I used to practice corporate law and as such, I saw many friends, classmates, and colleagues who also practiced transactional law go in-house. A good number of these folks tell me that going in-house was the best move they made. A few, though, have reached out to me for assistance in returning to practice at a firm. It's often very surprising - and frustrating - for these attorneys to understand that once you've gone in-house, it is difficult to break back into law firm practice. The truth is, leaving a firm to go work inside the (often smaller) legal department of a company disrupts the growth model law firms have set out for their attorneys, and that their clients have come to rely upon.
Law firms have certain expectations for how and when attorneys grow. Lawyers inside large law firms are expected to specialize in a particular practice area rather quickly. Associates are expected to work hard and impress senior associates and partners, develop relationship-building skills with clients, and then make partner, take a counsel position, or move to a smaller firm. Throughout an associate's time in a law firm, it is expected that: the associate will become increasingly competent in her work; she will be given increased responsibility; because of her developing skills and efficiency, her billing rate will increase each year; the firm's clients will rely upon and trust her increasingly; she will develop more and more contacts, which she will be able to leverage into business; and, she will develop strong management skills with which she will be able to supervise younger attorneys and paralegals. Every step of the way, the associate is growing in the eyes of the law firm.

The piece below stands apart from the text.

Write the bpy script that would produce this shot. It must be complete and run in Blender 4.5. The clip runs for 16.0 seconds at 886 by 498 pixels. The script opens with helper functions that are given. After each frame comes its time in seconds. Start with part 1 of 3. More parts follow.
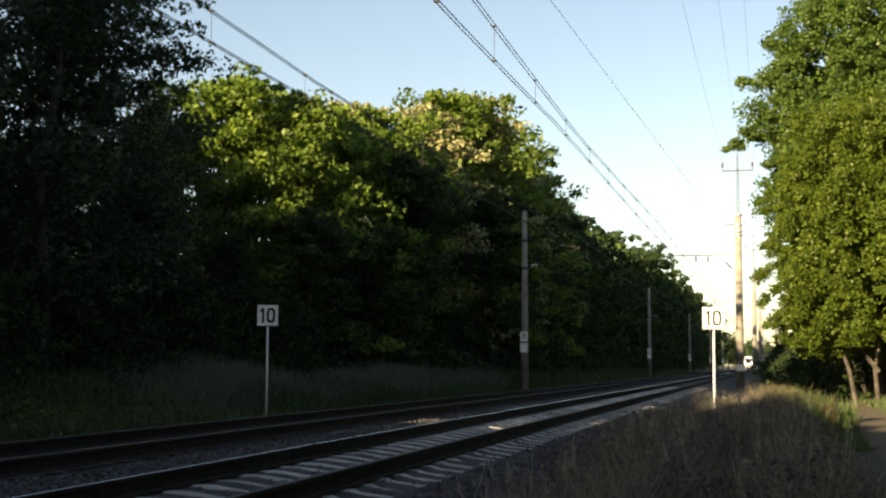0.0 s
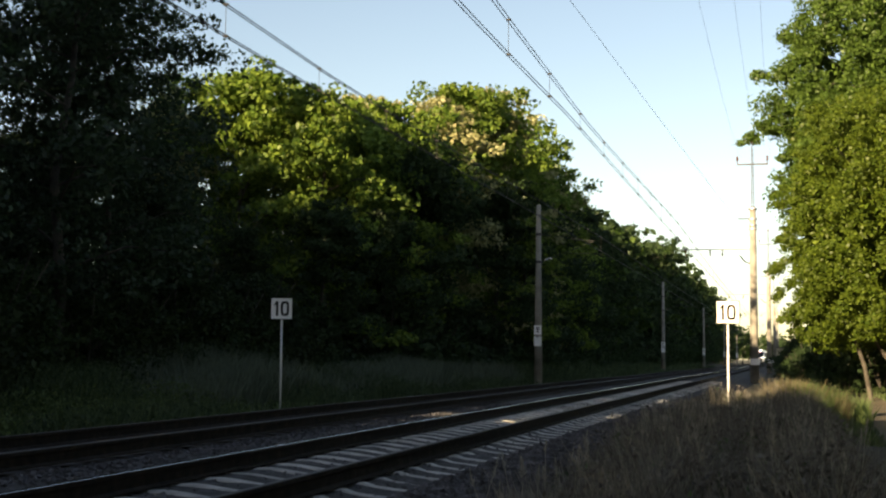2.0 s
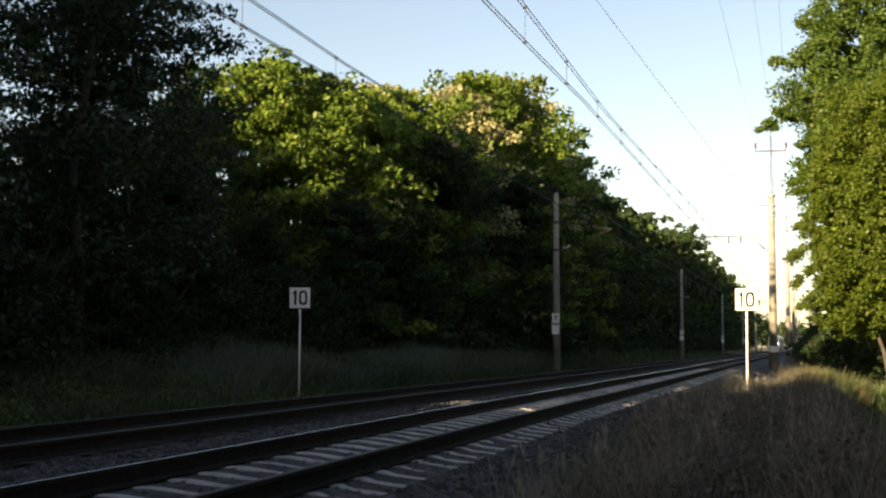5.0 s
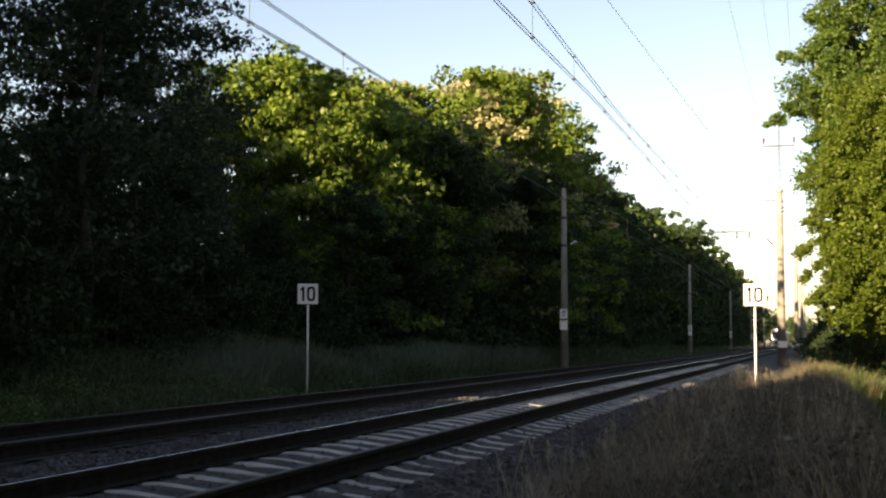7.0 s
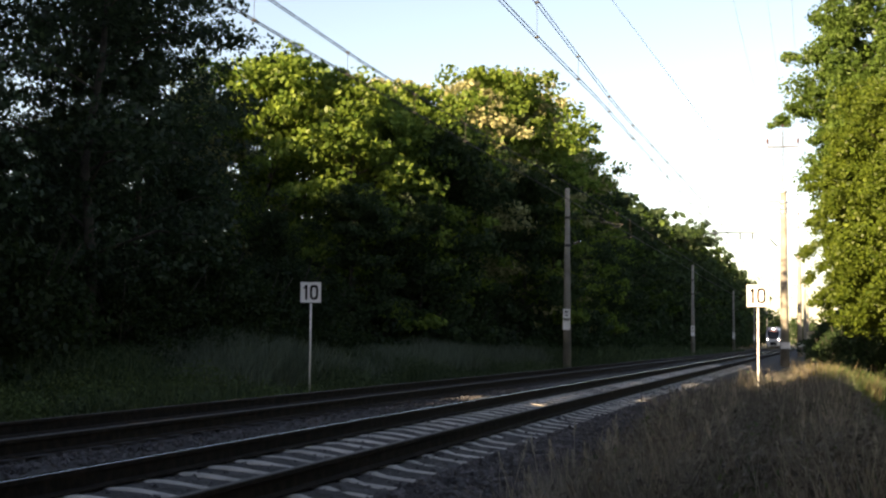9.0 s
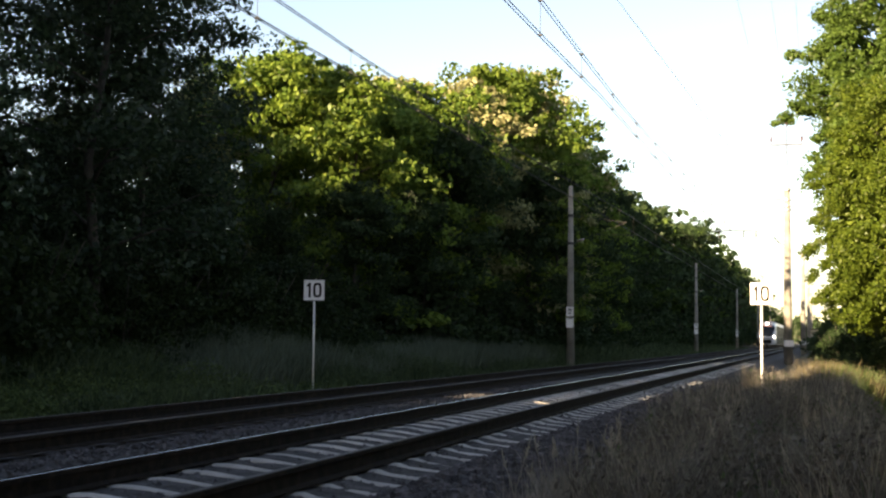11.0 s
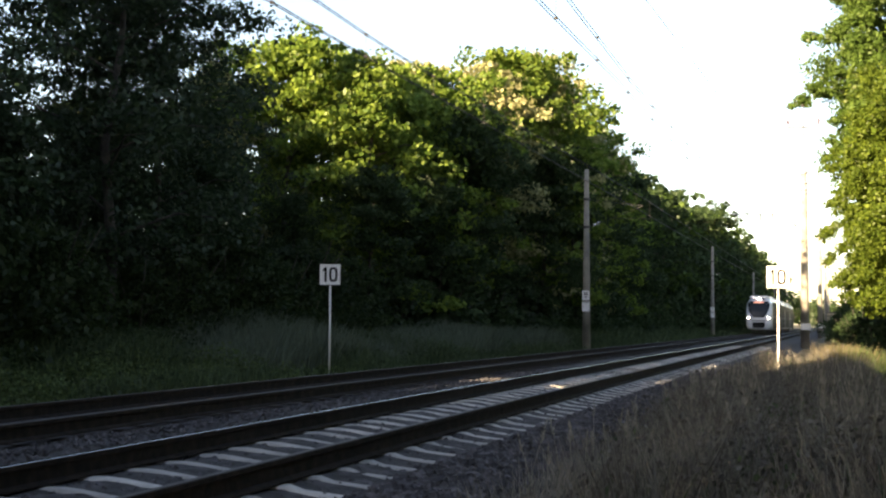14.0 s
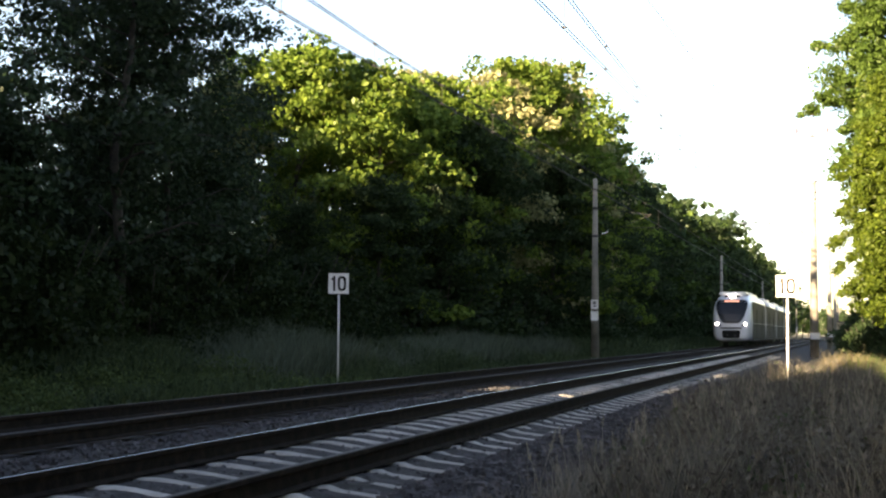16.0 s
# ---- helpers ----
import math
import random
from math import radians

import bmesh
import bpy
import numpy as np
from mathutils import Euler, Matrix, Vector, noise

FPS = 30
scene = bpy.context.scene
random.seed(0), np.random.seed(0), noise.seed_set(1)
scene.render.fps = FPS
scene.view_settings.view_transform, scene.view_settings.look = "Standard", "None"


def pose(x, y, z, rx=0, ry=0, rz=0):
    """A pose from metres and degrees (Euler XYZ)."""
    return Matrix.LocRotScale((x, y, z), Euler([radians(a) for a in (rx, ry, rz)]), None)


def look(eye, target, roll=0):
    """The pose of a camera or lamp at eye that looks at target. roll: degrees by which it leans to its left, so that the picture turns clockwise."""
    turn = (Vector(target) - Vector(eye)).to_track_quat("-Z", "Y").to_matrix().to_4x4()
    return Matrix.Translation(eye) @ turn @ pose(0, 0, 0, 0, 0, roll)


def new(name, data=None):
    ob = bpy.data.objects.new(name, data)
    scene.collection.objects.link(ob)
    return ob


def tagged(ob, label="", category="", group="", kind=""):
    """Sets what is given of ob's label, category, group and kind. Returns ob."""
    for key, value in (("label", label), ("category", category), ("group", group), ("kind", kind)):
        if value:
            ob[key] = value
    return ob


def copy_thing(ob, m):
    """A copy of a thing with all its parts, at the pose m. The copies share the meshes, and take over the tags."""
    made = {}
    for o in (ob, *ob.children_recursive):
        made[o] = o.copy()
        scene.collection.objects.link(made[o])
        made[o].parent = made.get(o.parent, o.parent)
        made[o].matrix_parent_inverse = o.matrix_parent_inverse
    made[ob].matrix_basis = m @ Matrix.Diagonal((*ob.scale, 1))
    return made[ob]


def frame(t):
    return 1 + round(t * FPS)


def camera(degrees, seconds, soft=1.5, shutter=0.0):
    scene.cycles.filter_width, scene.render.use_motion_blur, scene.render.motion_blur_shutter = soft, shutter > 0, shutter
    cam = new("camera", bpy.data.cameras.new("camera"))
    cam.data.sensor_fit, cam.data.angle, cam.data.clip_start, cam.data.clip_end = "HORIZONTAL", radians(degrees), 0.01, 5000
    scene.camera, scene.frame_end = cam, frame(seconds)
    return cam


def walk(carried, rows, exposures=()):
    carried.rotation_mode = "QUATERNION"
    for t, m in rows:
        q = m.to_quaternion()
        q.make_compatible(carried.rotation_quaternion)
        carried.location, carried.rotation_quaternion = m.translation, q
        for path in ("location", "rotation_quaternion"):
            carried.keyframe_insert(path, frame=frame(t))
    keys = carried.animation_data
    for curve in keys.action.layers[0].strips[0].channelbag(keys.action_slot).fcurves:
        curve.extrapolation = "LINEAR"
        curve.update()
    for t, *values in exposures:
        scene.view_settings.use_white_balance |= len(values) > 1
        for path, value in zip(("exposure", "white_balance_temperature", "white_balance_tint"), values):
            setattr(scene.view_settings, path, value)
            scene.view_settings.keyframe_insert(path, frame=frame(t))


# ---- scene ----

It is particularly problematic for an attorney to go in-house before spending at least four or five years at a law firm. In a law firm, attorneys are trained and developed to become the best at what they do. As a young associate, you will typically work for mid-level or senior associates who will supervise you as you become more knowledgeable and proficient in your field. In most large law firms, the work junior associates undertake is reviewed at several different levels. It is funneled up the chain of command and reviewed by midlevel associates, senior associates, and partners to ensure the best possible work product. Every step of the way, a system of checks and review is in place inside law firms to ensure that each lawyer inside a law firm produces outstanding work product. This, in turn, creates very good lawyers over time. Once an attorney goes in-house, he is unlikely to have this level of review over his work.
Because the legal departments of most corporations are smaller in number than the amount of attorneys at a law firm, more often than not, the in-house attorneys are expected to become less specialized in their practices, and more of generalists who wear many different hats.

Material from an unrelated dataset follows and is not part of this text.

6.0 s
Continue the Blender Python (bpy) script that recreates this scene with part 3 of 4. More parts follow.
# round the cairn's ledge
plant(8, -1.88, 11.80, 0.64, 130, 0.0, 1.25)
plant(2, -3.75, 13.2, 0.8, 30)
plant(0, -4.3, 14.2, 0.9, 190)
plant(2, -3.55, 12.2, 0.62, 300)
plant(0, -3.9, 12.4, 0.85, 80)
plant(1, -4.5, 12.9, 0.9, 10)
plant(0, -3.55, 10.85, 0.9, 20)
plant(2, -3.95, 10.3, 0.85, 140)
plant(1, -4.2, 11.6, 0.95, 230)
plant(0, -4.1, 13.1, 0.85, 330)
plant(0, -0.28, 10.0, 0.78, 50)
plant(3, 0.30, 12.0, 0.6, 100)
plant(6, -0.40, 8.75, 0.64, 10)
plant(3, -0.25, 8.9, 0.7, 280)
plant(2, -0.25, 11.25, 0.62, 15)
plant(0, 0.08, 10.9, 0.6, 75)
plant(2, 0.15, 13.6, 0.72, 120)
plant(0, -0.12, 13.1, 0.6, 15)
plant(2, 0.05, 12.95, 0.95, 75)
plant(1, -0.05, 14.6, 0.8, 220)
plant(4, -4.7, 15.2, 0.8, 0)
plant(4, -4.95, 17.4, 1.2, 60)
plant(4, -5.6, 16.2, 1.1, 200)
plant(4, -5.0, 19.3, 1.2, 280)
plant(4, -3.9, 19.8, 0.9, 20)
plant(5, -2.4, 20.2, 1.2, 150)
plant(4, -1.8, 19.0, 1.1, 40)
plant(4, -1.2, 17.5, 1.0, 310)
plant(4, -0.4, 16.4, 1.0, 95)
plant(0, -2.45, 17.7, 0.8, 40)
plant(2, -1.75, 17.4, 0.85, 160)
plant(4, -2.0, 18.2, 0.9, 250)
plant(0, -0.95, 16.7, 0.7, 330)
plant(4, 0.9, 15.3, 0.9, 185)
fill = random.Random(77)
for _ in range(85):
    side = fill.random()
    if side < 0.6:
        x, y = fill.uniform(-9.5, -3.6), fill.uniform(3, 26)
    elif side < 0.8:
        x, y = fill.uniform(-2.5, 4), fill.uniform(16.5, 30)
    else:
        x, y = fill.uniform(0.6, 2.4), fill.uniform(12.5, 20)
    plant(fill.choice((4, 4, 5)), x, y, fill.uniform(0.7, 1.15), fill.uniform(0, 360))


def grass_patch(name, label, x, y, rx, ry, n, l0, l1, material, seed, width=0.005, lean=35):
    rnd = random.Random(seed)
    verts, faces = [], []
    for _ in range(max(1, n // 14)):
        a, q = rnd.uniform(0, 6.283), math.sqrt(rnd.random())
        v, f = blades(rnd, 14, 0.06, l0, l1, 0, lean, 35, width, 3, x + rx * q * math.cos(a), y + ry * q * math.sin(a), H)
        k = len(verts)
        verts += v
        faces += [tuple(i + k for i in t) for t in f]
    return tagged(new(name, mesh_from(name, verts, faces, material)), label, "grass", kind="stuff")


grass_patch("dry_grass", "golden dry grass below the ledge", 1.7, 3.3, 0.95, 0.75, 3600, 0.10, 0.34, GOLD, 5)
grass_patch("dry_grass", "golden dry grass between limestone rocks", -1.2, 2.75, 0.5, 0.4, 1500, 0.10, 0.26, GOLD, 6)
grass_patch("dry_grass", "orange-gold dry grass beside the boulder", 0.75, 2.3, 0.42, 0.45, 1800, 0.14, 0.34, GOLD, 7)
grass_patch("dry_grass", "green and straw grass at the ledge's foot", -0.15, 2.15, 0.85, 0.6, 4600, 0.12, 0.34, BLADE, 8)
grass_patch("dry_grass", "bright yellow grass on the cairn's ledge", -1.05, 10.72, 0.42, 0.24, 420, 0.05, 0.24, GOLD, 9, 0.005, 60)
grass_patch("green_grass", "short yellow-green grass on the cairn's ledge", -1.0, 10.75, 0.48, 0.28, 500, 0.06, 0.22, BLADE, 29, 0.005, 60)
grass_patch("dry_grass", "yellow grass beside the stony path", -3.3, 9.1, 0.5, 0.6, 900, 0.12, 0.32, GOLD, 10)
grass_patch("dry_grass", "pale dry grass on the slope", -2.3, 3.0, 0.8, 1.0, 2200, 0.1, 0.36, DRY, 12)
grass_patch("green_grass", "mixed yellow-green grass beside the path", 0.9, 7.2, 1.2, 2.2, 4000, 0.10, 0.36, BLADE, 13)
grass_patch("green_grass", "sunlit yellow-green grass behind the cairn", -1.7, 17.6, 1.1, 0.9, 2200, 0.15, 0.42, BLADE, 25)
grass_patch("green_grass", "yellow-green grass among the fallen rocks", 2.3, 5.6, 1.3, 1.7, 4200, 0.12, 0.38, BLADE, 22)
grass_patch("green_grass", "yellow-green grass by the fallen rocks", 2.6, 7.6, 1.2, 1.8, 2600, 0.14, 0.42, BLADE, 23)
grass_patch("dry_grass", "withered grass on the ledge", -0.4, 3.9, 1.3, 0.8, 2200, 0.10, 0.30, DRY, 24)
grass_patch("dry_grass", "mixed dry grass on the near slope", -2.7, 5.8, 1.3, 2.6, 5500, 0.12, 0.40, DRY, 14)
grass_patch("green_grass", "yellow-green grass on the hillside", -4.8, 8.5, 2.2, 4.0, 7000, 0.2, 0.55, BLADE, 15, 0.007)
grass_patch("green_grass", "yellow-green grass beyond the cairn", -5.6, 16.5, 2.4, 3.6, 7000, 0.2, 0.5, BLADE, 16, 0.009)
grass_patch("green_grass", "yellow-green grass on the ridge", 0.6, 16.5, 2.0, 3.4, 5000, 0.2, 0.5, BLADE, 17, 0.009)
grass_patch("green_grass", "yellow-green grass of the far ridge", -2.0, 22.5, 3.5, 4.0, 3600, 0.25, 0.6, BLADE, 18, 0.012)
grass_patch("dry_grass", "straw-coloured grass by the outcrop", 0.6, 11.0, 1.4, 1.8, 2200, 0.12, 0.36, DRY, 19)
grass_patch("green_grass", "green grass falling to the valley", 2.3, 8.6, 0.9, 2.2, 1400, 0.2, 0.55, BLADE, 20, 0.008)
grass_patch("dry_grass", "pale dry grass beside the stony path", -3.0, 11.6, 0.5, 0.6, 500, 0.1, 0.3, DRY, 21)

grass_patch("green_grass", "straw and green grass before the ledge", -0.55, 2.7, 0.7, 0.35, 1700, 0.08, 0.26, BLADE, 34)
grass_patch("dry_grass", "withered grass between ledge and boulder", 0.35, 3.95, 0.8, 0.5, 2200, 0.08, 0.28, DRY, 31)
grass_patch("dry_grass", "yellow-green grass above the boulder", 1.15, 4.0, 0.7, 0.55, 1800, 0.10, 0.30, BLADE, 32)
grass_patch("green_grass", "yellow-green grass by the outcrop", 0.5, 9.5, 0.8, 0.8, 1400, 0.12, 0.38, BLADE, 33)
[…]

While the idea of being a generalist might be appealing to you, you need to realize that the skills of a generalist will certainly not serve you well if you ever want to go back to a law firm. Most law firms demand their attorneys specialize very early in their careers and continue as specialists in one practice group or another throughout their careers. Indeed, this is one of the main reasons that in-house counsel turn to outside law firms - they need the experts to weigh in on the specifics of a matter. Attorneys at law firms keep up-to-date on the subject matter in which they specialize. As a generalist, you will be an expert in nothing. While you may find it more interesting to participate in several different types of work, over time, you will simply be making yourself increasingly less marketable to law firms.

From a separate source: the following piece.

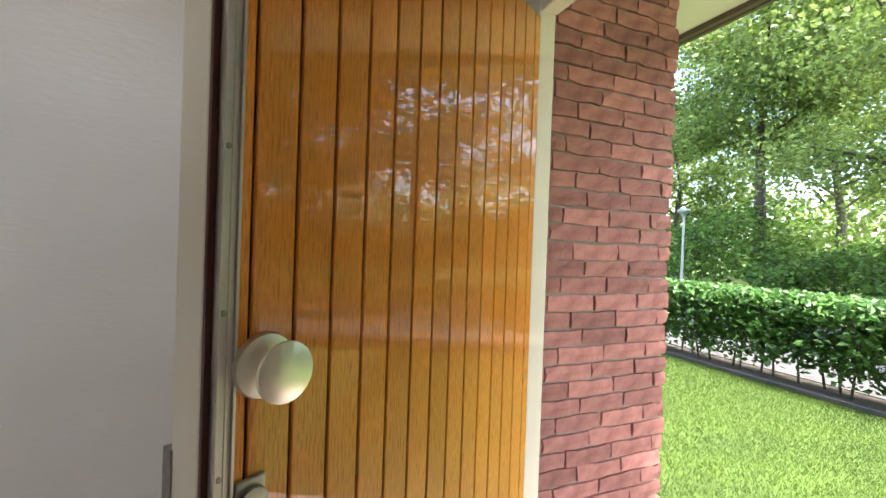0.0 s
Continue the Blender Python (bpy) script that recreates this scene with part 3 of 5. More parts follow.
cut("chestnut_horse", [(36.2, 27.4), (37.4, 29.6), (38.6, 28.6), (40.4, 29.9), (42, 28.8), (44.2, 26.2), (47.4, 24.2), (51, 25.2), (55, 26.4), (58.8, 26), (61.2, 23.6), (61.8, 18.6), (60.4, 14.4), (61, 10), (60, 6.4), (60.4, 3.2), (57.6, 3.2), (57.4, 7.4), (55.8, 11.4), (52.6, 12.6), (47.6, 12.2), (44.2, 12.8), (43.8, 7.8), (44, 2.2), (41.4, 2.2), (41.2, 8), (40, 12.4), (39.4, 8.4), (39.8, 3.6), (37.4, 3.6), (37, 9), (35.8, 13.2), (35, 17.2), (36, 20.2), (34.6, 20.6), (34.2, 22.8), (35.4, 25.6)], CHESTNUT, 0.025, 0.006)
cut("horse_flank", [(48.4, 23.4), (52, 24.8), (56, 25.8), (59.6, 25), (61, 22), (60.8, 17.6), (58, 14.6), (53, 13.6), (49, 15), (47.6, 19)], mat("painted_flank", (0.235, 0.075, 0.012), 0.55, dark=(0.15, 0.045, 0.008), scale=14, bump=0.3), 0.003, 0.0315)
cut("horse_hoof", [(41.2, 2.0), (44.2, 2.0), (43.8, 3.4), (41.6, 3.4)], BLACKPAINT, 0.002, 0.0305)
cut("horse_hoof", [(57.4, 3.0), (60.6, 3.0), (60.2, 4.4), (57.8, 4.4)], BLACKPAINT, 0.002, 0.0305)
for o in ([(38.4, 20.6), (39.4, 20.4), (43.9, 28.6), (43.0, 28.9)], [(40.2, 29.2), (43.9, 28.6), (43.9, 29.4), (40.2, 30.0)], [(41, 20.6), (60.4, 15.2), (60.2, 14.1), (40.8, 19.2)], [(48.2, 24.9), (49.3, 24.9), (51.6, 20.2), (50.6, 20.0)], [(50.6, 20.0), (51.6, 20.2), (51.2, 16.8), (50.3, 17.2)]):
    cut("harness_strap", o, BLACKPAINT, 0.003, 0.0335)


def cart_wheel(u, v, r, squash):
    w = cut("cart_wheel", ell(u, v, r * squash, r, 24), REDPAINT, 0.001, 0.002)
    w.data.clear_geometry()
    bm = bmesh.new()
    n = 28
    rows = [[bm.verts.new((k * 0.0098 * squash * math.cos(2 * math.pi * i / n) + u * 0.0098, y, k * 0.0098 * math.sin(2 * math.pi * i / n) + v * 0.0098)) for i in range(n)] for k, y in ((r, -0.003), (r, -0.014), (r * 0.82, -0.014), (r * 0.82, -0.003))]
    for a, b in zip(rows, rows[1:] + rows[:1]):
        for i in range(n):
            bm.faces.new((a[i], a[(i + 1) % n], b[(i + 1) % n], b[i]))
    for i in range(5):
        a = math.pi * i / 5 + 0.2
        d = Vector((squash * math.cos(a), 0, math.sin(a)))
        c = Vector((u * 0.0098, -0.008, v * 0.0098))
        tube([c - d * r * 0.0086, c + d * r * 0.0086], 0.0024, 5, bm)
    bm.to_mesh(w.data)
    bm.free()


cart_wheel(82.9, 16.4, 7.2, 0.78)
cart_wheel(63.8, 9.2, 5.6, 0.9)
cart_wheel(47.8, 11.2, 4.1, 0.9)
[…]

By leaving a law firm to go in-house, you have sent the message to future potential law firm employers that you are not committed to their way of practicing law. Law firms want attorneys to be committed to their system, their growth, and their manner of practicing law. Going in-house does not signal to firms your commitment to their method of practicing law. When you decide to go in-house, you take yourself off the track of training, growth, and development from a law firm's perspective. Additionally, you run the risk of potentially raising a red flag that you are not committed to practicing law firm hours, which is an assumption that can be extremely difficult to overcome.